TO BE DONE: Print exactly the lines from the first one down to the line that contains "return vs[p, u, z]", both included, and skip the pictures.

MATERIAL:
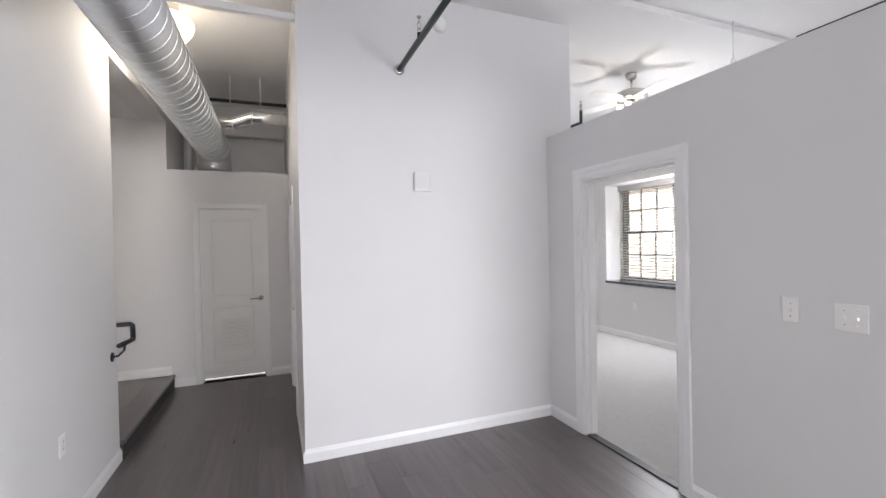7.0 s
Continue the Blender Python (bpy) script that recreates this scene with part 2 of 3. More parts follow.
def wall_mesh(axis, p0, p1, u0, u1, z0, z1, holes=()):
    """A wall between two planes of one axis, with openings (u0, u1, z0, z1) through it."""
    us = sorted({u0, u1, *(h[0] for h in holes), *(h[1] for h in holes)})
    zs = sorted({z0, z1, *(h[2] for h in holes), *(h[3] for h in holes)})
    us = [u for u in us if u0 <= u <= u1]
    zs = [z for z in zs if z0 <= z <= z1]
    bm, vs = bmesh.new(), {}

    def V(p, u, z):
        if (p, u, z) not in vs:
            vs[p, u, z] = bm.verts.new((p, u, z) if axis == "x" else (u, p, z))
        return vs[p, u, z]

    def solid(i, k):
        if not (0 <= i < len(us) - 1 and 0 <= k < len(zs) - 1):
            return False
        u, z = (us[i] + us[i + 1]) / 2, (zs[k] + zs[k + 1]) / 2
        return not any(h[0] < u < h[1] and h[2] < z < h[3] for h in holes)

    for i in range(len(us) - 1):
        for k in range(len(zs) - 1):
            if not solid(i, k):
                continue
            a, b, c, d = us[i], us[i + 1], zs[k], zs[k + 1]
            for p in (p0, p1):
                bm.faces.new((V(p, a, c), V(p, b, c), V(p, b, d), V(p, a, d)))
            for ok, (m, n) in ((solid(i - 1, k), ((a, c), (a, d))), (solid(i + 1, k), ((b, c), (b, d))), (solid(i, k - 1), ((a, c), (b, c))), (solid(i, k + 1), ((a, d), (b, d)))):
                if not ok:
                    bm.faces.new((V(p0, *m), V(p1, *m), V(p1, *n), V(p0, *n)))
    return bm


# ---- plan ----
H = 3.57            # ceiling
WX, NY, SY, EX = -1.54, 5.03, -1.33, 8.0   # inner faces of the outer walls
BX, BY0, BY1 = 4.60, 1.326, 3.70           # bathroom block
PT, PY = 2.48, 1.59                        # bedroom partition: top, face
WIN_A = (2.935, 4.575, 0.525, 2.75)
WIN_B = (0.05, 1.69, 0.525, 2.75)
# D: an unseen opening, added only for the light it lets in
WIN_D = (-0.9, 0.9, 0.6, 2.7)
WIN_C = (5.505, 7.087, 0.875, 2.47)

struct("wall_west", wall_mesh("x", WX - 0.45, WX, SY - 0.45, NY + 0.17, 0, H, [WIN_A, WIN_B]), WALL, "light grey painted wall with deep window openings")
struct("wall_north", wall_mesh("y", NY, NY + 0.17, WX, 3.6, 0, H), WALL, "long plain light grey painted wall")
struct("wall_pilaster", bx(WX, 4.86, 0, -1.335, NY, H, bevel=0.06), WALL, "rounded painted pipe chase in the corner")
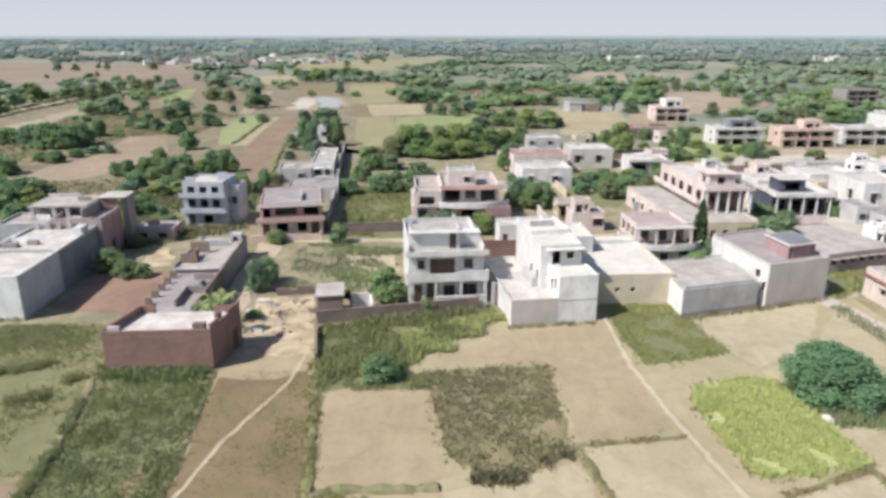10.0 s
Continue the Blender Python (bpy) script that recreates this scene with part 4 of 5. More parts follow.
h.slab("roof_edge_lip", 4.4, 14.8, 1.2, 1.34, 5.244, 5.8, PINK)
h.parapet(4.8, 14.2, 2.4, 12.7, 5.216, 0.6, PALEPINK, sides="blr")
h.block(0.6, 4.796, 3.2, 12.7, 2.92, 4.6, PALEPINK, ROOF, 0.6, l=[(2.2, 3.2, 0.4, 1.4, "o"), (6, 7, 0.4, 1.4, "o")])
h.block(6.0, 10.6, 4.0, 8.0, 5.216, 7.2, PALEPINK, ROOF, 0.45, f=[(2.6, 3.6, 0.5, 1.5, "w")], top=WHITE)
for x in (6.2, 10.4):
    for y in (4.2, 7.8):
        h.pillar(x, y, 7.68, 8.2, 0.22, WHITE)
h.block(11.4, 15.2, -4.0, -2.8, 0, 3.2, MAUVE, ROOF, 0.2, f=[(0.8, 2.6, 0.4, 2.0, "o")])

h = House("small white house in a courtyard", 1.4, 111.5, 8, name="courtyard_house")
h.block(0, 4.4, 0, 4.0, 0, 3.0, WHITE, PALEROOF, 0.4, f=[(0.5, 1.2, 0, 2.1, "d"), (2.4, 3.6, 0.8, 2.0, "w")])
h = House("reddish brick courtyard wall", -1.4, 107.0, 7, name="courtyard_wall", category="wall")
h.slab("wall_panel", 0, 8.2, 0, 0.25, 0, 2.3, BRICK)
h.slab("coping", -0.03, 8.23, -0.03, 0.28, 2.302, 2.37, BRICK)

# grey-blue tall house and the pink-fronted house by the lane
h = House("tall narrow pale blue house with open balconies", -47.6, 119.0, 3, name="blue_house")
h.block(0, 6.4, 0, 6.5, 0, 2.6, BLUEGREY, ROOF, 0, f=[(0.6, 1.6, 0, 2.1, "d"), (3.0, 4.4, 0.7, 2.0, "o")], r=[(2, 3, 1, 2, "w")])
h.block(0, 6.4, 0, 6.5, 2.62, 5.0, BLUEGREY, ROOF, 0, f=row(3, 6.4, 1.1, 0.6, 2.0, "o"), r=[(2, 3, 0.8, 1.8, "w")])
h.block(0, 6.4, 0, 6.5, 5.02, 6.9, BLUEGREY, PALEROOF, 0.35, f=row(3, 6.4, 1.1, 0.5, 1.5, "o"))
for z in (2.5, 4.9):
    h.slab("balcony_floor", -0.3, 6.7, -0.9, -0.004, z, z + 0.11, BLUEGREY)
    h.slab("balcony_wall", -0.3, 6.7, -0.9, -0.78, z + 0.114, z + 0.75, BLUEGREY)
h.block(6.404, 8.0, 2.4, 6.5, 0, 6.0, BLUEGREY, ROOF, 0.3, f=[(0.4, 1.2, 3.2, 4.4, "o")])
h.slab("roof_wall", 4.6, 6.2, 3.0, 3.2, 6.92, 8.2, BLUEGREY)
h.slab("roof_wall", 0.2, 1.6, 1.2, 1.4, 6.92, 7.8, BLUEGREY)
h = House("low peach forecourt wall of the pink-fronted house", -36.2, 111.2, 12, name="forecourt_wall", category="wall")
h.slab("wall_panel", 0, 5.0, 0, 0.2, 0, 1.0, PEACH)
h.slab("wall_panel", 6.2, 11.5, 0, 0.2, 0, 1.0, PEACH)
for x in (5.0, 5.9, 11.52):
    h.pillar(x + 0.16, 0.1, 0, 1.3, 0.28, PALEPINK)
h = House("house with a pink balcony front and a grey flat roof", -34.2, 114.4, 15, name="pink_front_house")
h.block(0, 9.4, 0, 13, 0, 2.5, PALEPINK, ROOF, 0, f=[(0.5, 1.5, 0, 2.0, "d"), (2.5, 4.2, 0.6, 2.0, "o"), (5.6, 7, 0.6, 2.0, "o"), (7.6, 8.8, 0, 2.0, "d")])
h.slab("balcony_floor", -0.3, 9.7, -1.2, -0.004, 2.4, 2.54, PINK)
h.slab("balcony_wall", -0.3, 9.7, -1.2, -1.08, 2.544, 3.2, PINK)
h.block(0.2, 9.3, 1.0, 13, 2.52, 4.6, PINK, GREYROOF, 0.15, f=[(0.4, 1.5, 0, 1.8, "o"), (2.2, 5.4, 0.5, 1.8, "w"), (6.4, 8.6, 0.3, 1.8, "o")], r=row(3, 12, 1.0, 0.6, 1.6))
h.slab("roof_edge", -0.2, 9.6, -0.6, 0.996, 4.5, 4.62, GREYROOF)
h.slab("roof_wall", 6.2, 6.4, 3, 8, 4.64, 5.4, GREYWALL)

h = House("long dark boundary wall beside the overgrown plot", -24.6, 118.4, 100.3, name="boundary_wall", category="wall")
h.slab("wall_panel", 0, 74, 0, 0.25, 0, 2.2, OLDBRICK)
h.slab("coping", -0.03, 74.03, -0.03, 0.28, 2.202, 2.27, GREYWALL)

# deep house on a wide ground floor, with tall mauve pillars
h = House("deep house with mauve pillars, pink balconies and a roof room", 27.6, 115.4, 8, name="pillared_house")
h.block(0, 11.8, 0, 25, 0, 3.0, CREAM, ROOF, 0.2, f=[(1.5, 2.5, 0.9, 2.1, "w"), (4.2, 5.0, 0.8, 2.0, "o"), (6.0, 6.8, 0.8, 2.0, "o"), (8.2, 10.6, 0, 2.3, "o")], l=row(5, 25, 1.2, 0.9, 2.1), side=PALEPINK)
h.block(6.2, 12.4, 7.4, 26, 3.02, 6.6, MAROON, PALEROOF, 0.5, f=[(0.4, 1.6, 0, 2.9, "o"), (2.3, 3.9, 0, 2.9, "o"), (4.6, 5.8, 0, 2.9, "o")], l=row(5, 18.6, 2.0, 1.2, 2.8, "o"), side=PALEPINK, top=PALEPINK)
h.slab("roof_edge", 5.4, 13.0, 5.4, 7.396, 6.5, 6.64, PALEPINK)
h.slab("roof_edge_lip", 5.4, 13.0, 5.4, 5.54, 6.644, 7.05, PALEPINK)
for i in range(5):
    h.pillar(5.8 + i * 1.7, 5.8, 3.02, 6.496, 0.28, WHITE)
h.slab("balcony_floor", 5.0, 6.196, 7.4, 26, 4.1, 4.24, PALEPINK)
h.slab("balcony_wall", 5.0, 5.14, 7.4, 26, 4.244, 5.0, PALEPINK)
h.block(7.0, 11.2, 8.4, 12.4, 6.62, 8.3, PALEPINK, PALEROOF, 0.2, f=[(1.4, 2.6, 0, 1.4, "o")], l=[(1.2, 2.4, 0.3, 1.4, "o")])
h.slab("roof_canopy", 6.6, 11.6, 8.0, 12.8, 8.52, 8.62, PALEPINK)
h.slab("finial", 8.9, 9.3, 10.2, 10.6, 8.624, 9.6, PALEPINK)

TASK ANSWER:
7.0 s
Continue the Blender Python (bpy) script that recreates this scene with part 2 of 3. More parts follow.
def wall_mesh(axis, p0, p1, u0, u1, z0, z1, holes=()):
    """A wall between two planes of one axis, with openings (u0, u1, z0, z1) through it."""
    us = sorted({u0, u1, *(h[0] for h in holes), *(h[1] for h in holes)})
    zs = sorted({z0, z1, *(h[2] for h in holes), *(h[3] for h in holes)})
    us = [u for u in us if u0 <= u <= u1]
    zs = [z for z in zs if z0 <= z <= z1]
    bm, vs = bmesh.new(), {}

    def V(p, u, z):
        if (p, u, z) not in vs:
            vs[p, u, z] = bm.verts.new((p, u, z) if axis == "x" else (u, p, z))
        return vs[p, u, z]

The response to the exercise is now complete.